* **RECORDED DATA**
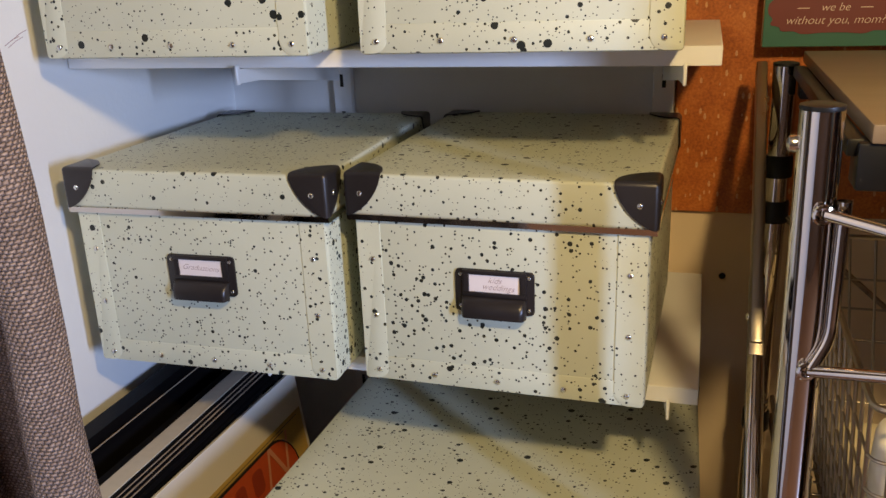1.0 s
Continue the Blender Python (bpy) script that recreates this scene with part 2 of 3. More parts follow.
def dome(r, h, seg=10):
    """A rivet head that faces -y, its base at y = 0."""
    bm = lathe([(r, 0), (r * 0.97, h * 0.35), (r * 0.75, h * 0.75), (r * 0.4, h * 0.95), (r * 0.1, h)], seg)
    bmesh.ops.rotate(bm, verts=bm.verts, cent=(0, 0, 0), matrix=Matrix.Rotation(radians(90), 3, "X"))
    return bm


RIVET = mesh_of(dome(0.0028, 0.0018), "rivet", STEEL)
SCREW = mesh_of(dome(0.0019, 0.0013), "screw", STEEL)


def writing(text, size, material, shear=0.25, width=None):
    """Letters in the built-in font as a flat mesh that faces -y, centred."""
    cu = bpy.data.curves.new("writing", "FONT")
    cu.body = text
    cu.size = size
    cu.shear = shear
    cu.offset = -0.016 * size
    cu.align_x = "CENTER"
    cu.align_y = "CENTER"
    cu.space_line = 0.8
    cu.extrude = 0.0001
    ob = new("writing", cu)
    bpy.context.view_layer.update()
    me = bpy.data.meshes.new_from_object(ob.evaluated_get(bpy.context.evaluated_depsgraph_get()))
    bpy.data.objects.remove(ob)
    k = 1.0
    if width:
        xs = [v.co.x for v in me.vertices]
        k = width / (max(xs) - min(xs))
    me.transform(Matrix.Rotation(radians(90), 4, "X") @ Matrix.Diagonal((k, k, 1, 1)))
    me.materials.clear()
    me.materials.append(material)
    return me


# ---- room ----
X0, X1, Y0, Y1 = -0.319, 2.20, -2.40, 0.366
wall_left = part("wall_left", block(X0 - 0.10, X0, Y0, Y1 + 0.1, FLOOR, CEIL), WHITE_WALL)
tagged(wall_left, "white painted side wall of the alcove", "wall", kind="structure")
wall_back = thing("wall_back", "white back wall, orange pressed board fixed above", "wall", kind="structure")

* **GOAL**
Of the lines above, how many include the word "part"? Reply with the number alone.

* **ANSWER FOR THE TASK**
2